20.10.16

Maness claim signals his campaign's death throes

If we needed any confirmation that the vanity campaign of former 2014 Senate candidate Republican Rob Maness survives now only through artificial respiration, that came this week courtesy of a bizarre claim by Maness.

On the day of the major candidates’ debate – to which minor candidate Maness did not score an invitation – he alleged a bribe offering came his way to exit the contest, from somebody supposedly connected to the Better Louisiana PAC, established to support the Senate candidacy of GOP Rep. John Fleming. He contended that an official, Paul Dickson, told him “he would provide opportunities for my future, if I left the race for Senate and endorsed John Fleming;” otherwise, he alleges being told he would be “finished as a politician.” A Maness aide present claims that statement accurately summarizes the conversation, and Maness said he would “file a criminal complaint” about the incident in the near future.

Dickson, a principal in Shreveport-based pharmaceutical distributor Morris & Dickson, has no direct affiliation with the PAC. However, his company represents the one and only donor to it, of $100,000 a year ago. He confirmed the meeting but denied making such offer, saying that he emphasized throughout the conversation that he promised no deals for a withdrawal.

19.10.16

LA Senate debaters successfully stake out territory


While certainly less shrill and therefore not as entertaining as the presidential debates to date, the Louisiana U.S. Senate debate among the five major candidates broadcast on Louisiana PublicBroadcasting gave viewers a look at distinct strategies to advance themselves. Each may be summed by a single phrase, beginning with the rookie.

Caroline Fayard: I’m not a politician, I’m really not Bobby Jindal, and I’m especially not Foster Campbell

Democrat lawyer Fayard tried to walk an incredibly fine line to make herself appear all things to all voters. By far the least experienced candidate, she tried to turn that deficit around on a question about the necessity of experience to get things done in the Senate by saying she probably could last in it longer than anybody else (she’s about a quarter-century younger than the next youngest). She preached about government not getting in the way of individuals but then offered big government as the solution to education and environmental woes, waxed fictionally about the desirability of the Patient Protection and Affordable Care Act (“Obamacare”) and its spinoffs, supported raising the minimum wage and repeated the unequal wage myth. Nowhere did she say how government would pay for all of this.

18.10.16

LA 2016 amendments: first three up, next three down

If it’s fall, it’s time to contemplate amendments to the Louisiana Constitution and, as always, this space is here to help readers sort it all out. So, what do we have?
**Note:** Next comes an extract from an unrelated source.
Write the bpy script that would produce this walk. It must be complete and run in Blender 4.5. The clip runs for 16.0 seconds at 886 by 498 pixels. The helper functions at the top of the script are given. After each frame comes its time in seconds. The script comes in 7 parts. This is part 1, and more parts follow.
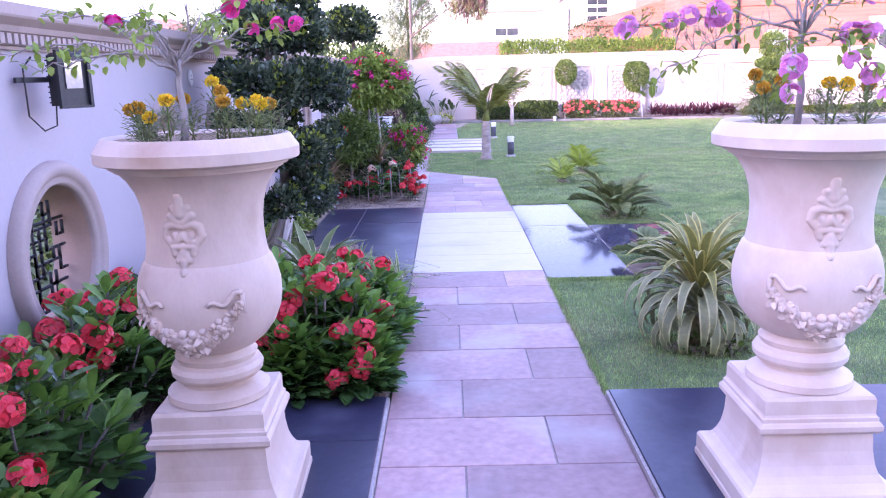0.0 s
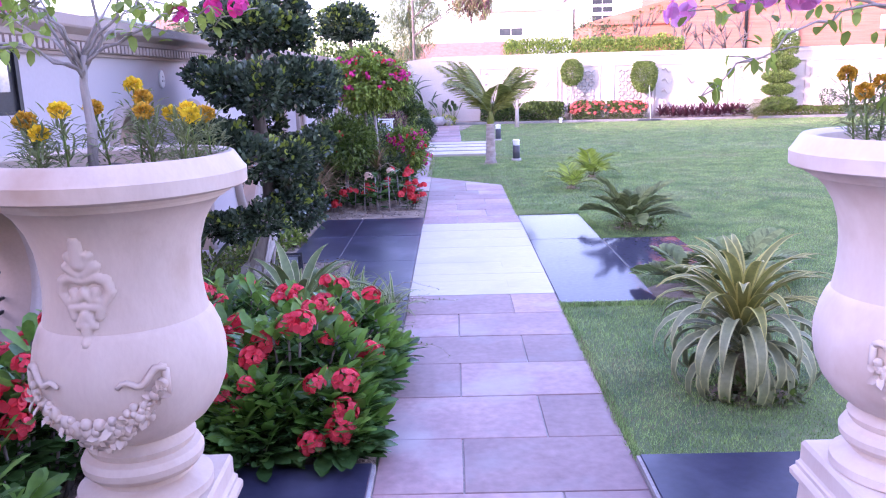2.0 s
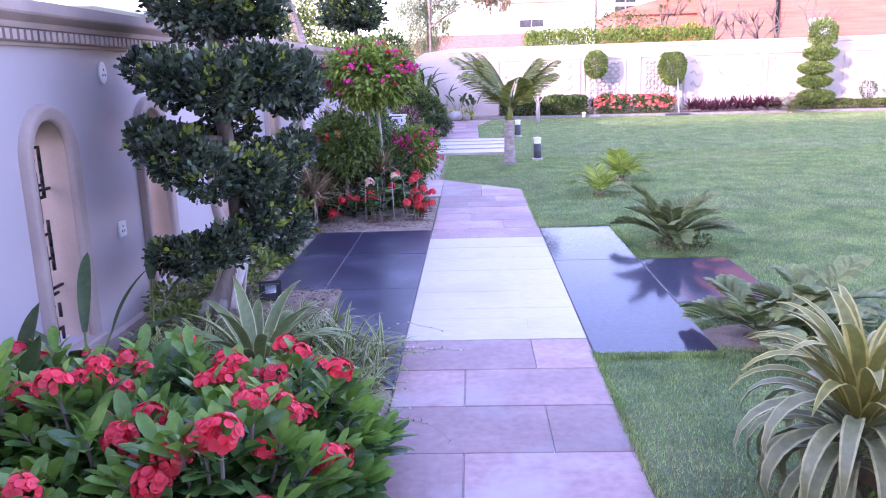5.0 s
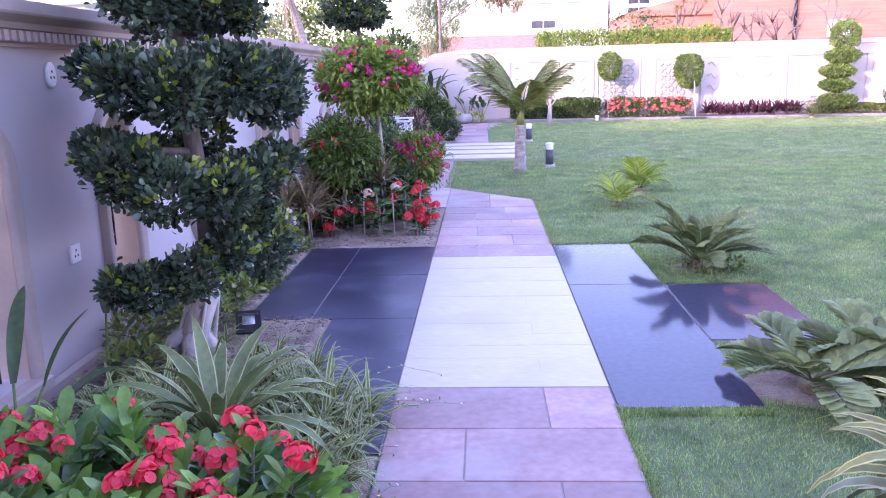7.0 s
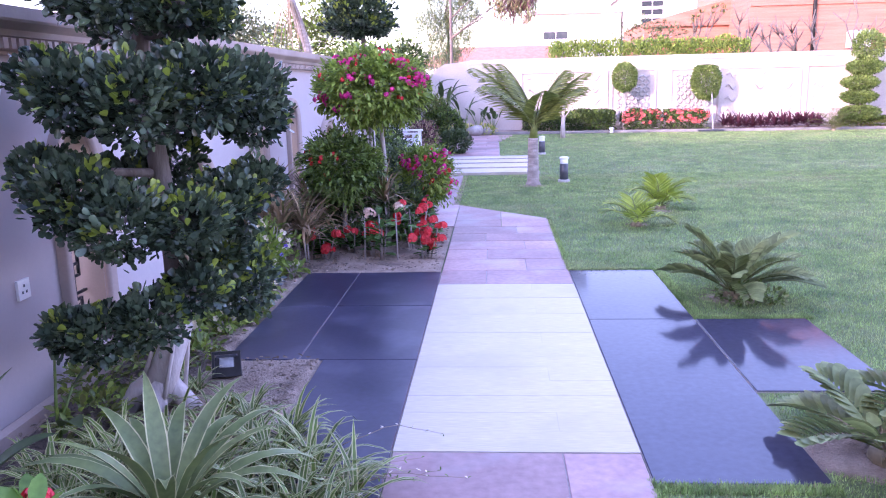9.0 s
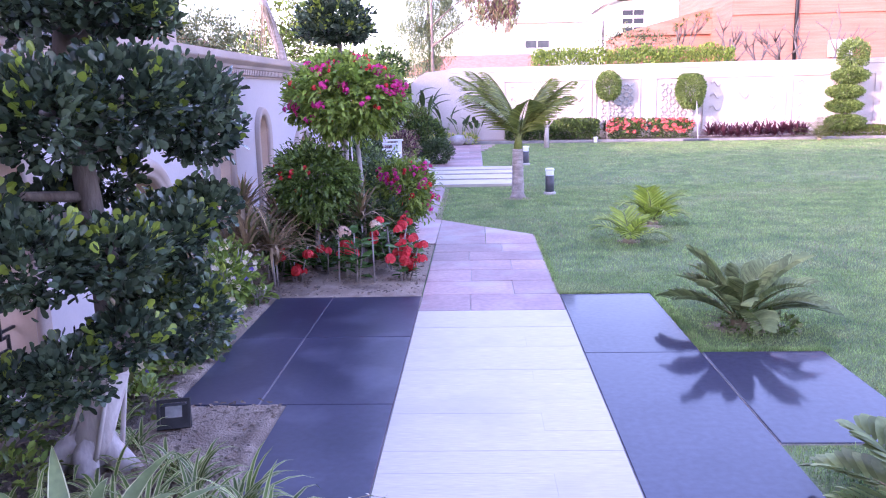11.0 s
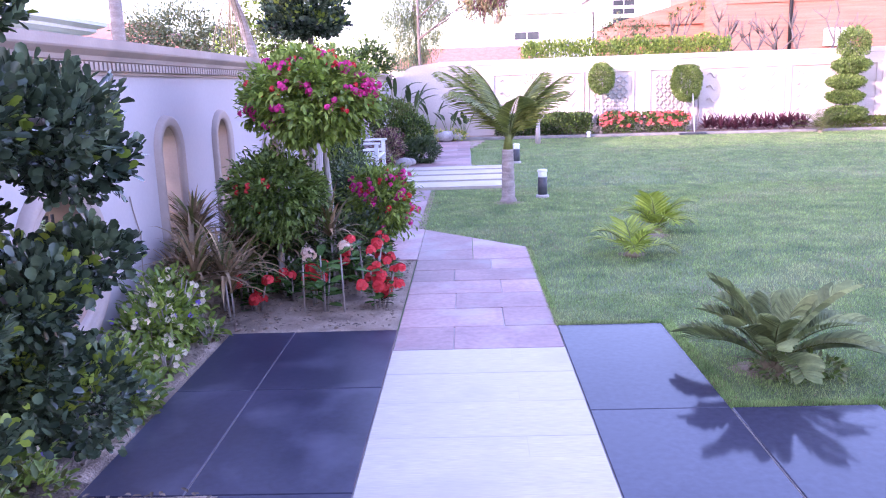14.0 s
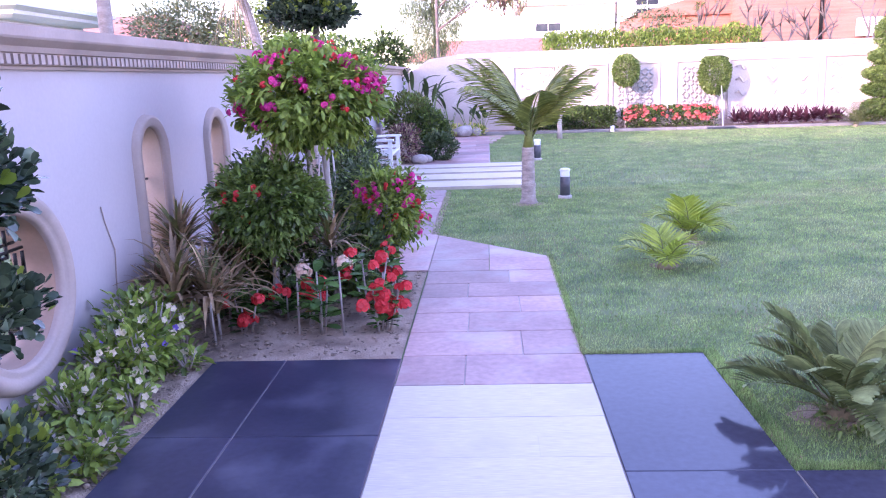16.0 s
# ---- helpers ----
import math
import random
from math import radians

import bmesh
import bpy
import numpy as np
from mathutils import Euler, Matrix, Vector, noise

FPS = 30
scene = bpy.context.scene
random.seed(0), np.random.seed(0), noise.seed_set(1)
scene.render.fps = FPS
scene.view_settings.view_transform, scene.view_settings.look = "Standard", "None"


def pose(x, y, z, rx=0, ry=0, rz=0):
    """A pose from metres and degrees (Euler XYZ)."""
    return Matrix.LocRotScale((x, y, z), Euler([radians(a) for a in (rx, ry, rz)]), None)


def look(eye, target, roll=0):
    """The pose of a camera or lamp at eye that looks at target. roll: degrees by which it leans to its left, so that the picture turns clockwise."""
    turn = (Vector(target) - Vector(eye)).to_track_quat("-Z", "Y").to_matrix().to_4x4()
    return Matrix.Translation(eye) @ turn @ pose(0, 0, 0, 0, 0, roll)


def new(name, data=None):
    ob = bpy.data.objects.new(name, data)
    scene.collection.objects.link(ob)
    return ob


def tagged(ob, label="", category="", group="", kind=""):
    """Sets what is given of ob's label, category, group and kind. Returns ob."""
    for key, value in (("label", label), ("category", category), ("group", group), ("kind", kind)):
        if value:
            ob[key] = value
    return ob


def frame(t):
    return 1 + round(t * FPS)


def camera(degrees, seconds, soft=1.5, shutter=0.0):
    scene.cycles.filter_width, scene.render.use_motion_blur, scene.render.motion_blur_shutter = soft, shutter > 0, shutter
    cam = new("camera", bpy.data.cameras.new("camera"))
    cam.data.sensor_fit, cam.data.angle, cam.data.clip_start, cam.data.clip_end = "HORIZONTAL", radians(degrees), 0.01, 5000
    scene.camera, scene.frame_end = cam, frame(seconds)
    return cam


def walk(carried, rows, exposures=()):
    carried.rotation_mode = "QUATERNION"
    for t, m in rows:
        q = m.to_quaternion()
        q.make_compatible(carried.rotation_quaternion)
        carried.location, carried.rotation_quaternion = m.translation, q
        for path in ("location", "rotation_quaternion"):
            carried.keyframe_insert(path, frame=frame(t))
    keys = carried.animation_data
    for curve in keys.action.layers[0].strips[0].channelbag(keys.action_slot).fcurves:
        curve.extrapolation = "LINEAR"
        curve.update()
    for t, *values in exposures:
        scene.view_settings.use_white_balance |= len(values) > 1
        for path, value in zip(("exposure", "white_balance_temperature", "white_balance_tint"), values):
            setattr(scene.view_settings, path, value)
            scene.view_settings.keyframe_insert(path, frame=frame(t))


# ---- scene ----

Amendment #1 would place educational or experiential qualifications on registrars of voters. None currently exist, making it easier for insiders and relatives of registrars to nab these jobs, to which parish governing authorities appoint. The experiential qualification does nothing to discourage this, particularly in smaller jurisdictions, but the other educational criteria at least prevents blatant favoritism for certain candidates. Yes.

Amendment #2 would move tuition and fee authority in higher education from the Legislature to the four college management boards. While statute gives some authority for this to happen presently, that could change and put Louisiana back entirely into the situation where it and one other state are the only ones whose legislatures micromanage in this fashion, making flexibility more difficult to achieve in optimal pricing decisions. This change would not produce runaway increases, not only because market forces control pricing, but also as elected officials, who will not want that scenario to occur to stay in voters’ good graces, appoint members to these boards. Yes.

17.10.16

New NO housing plan's basis sets it up to fail

As if we needed another example of how both the Pres. Barack Obama Administration nationally and the Mayor Mitch Landrieu in New Orleans fall prey to ideology over how the world really works, here comes an “Assessment of Fair Housing” document that puts wishful thinking ahead of the realities of human behavior.

A few months ago the U.S. Department of Housing and Urban Affairs promulgated a final rule under the Fair Housing Act alleging to address the propensity of its Housing Choice Voucher Program – better known as Section 8 – recipients clustering. Most properties participating in the program appear in lower-income, higher-crime areas, and as racial minorities disproportionately comprise recipients (about 25 percent Hispanic and 45 percent black nationally), this tends to concentrate minority participants in those areas given typically lower incomes of minority households. The rule seeks to desegregate racial concentrations by having jurisdictions compile data and make policy to steer minorities involved towards other, typically higher-rent neighborhoods.

As 98 percent of New Orleans program users are racial minorities, concentration particularly occurs. Unlike many local governments who fought the promulgation because it essentially creates an unfunded mandate of record-keeping, the city opened it with welcome arms, becoming the country’s first jurisdiction to cough up the plan required to continue gathering federal dollars to fund the program. It banks change on using new flexibility to increase ceilings on reimbursements to landlords, considering to require builders who utilize the Low Income Housing Tax Credit to guarantee below-market rates for a longer period of time than the law’s minimum (an option left up to jurisdictions, as well as the proportion of low-income residents required), and on creating of a housing registry that could identify units deemed substandard and declared ineligible for program participation.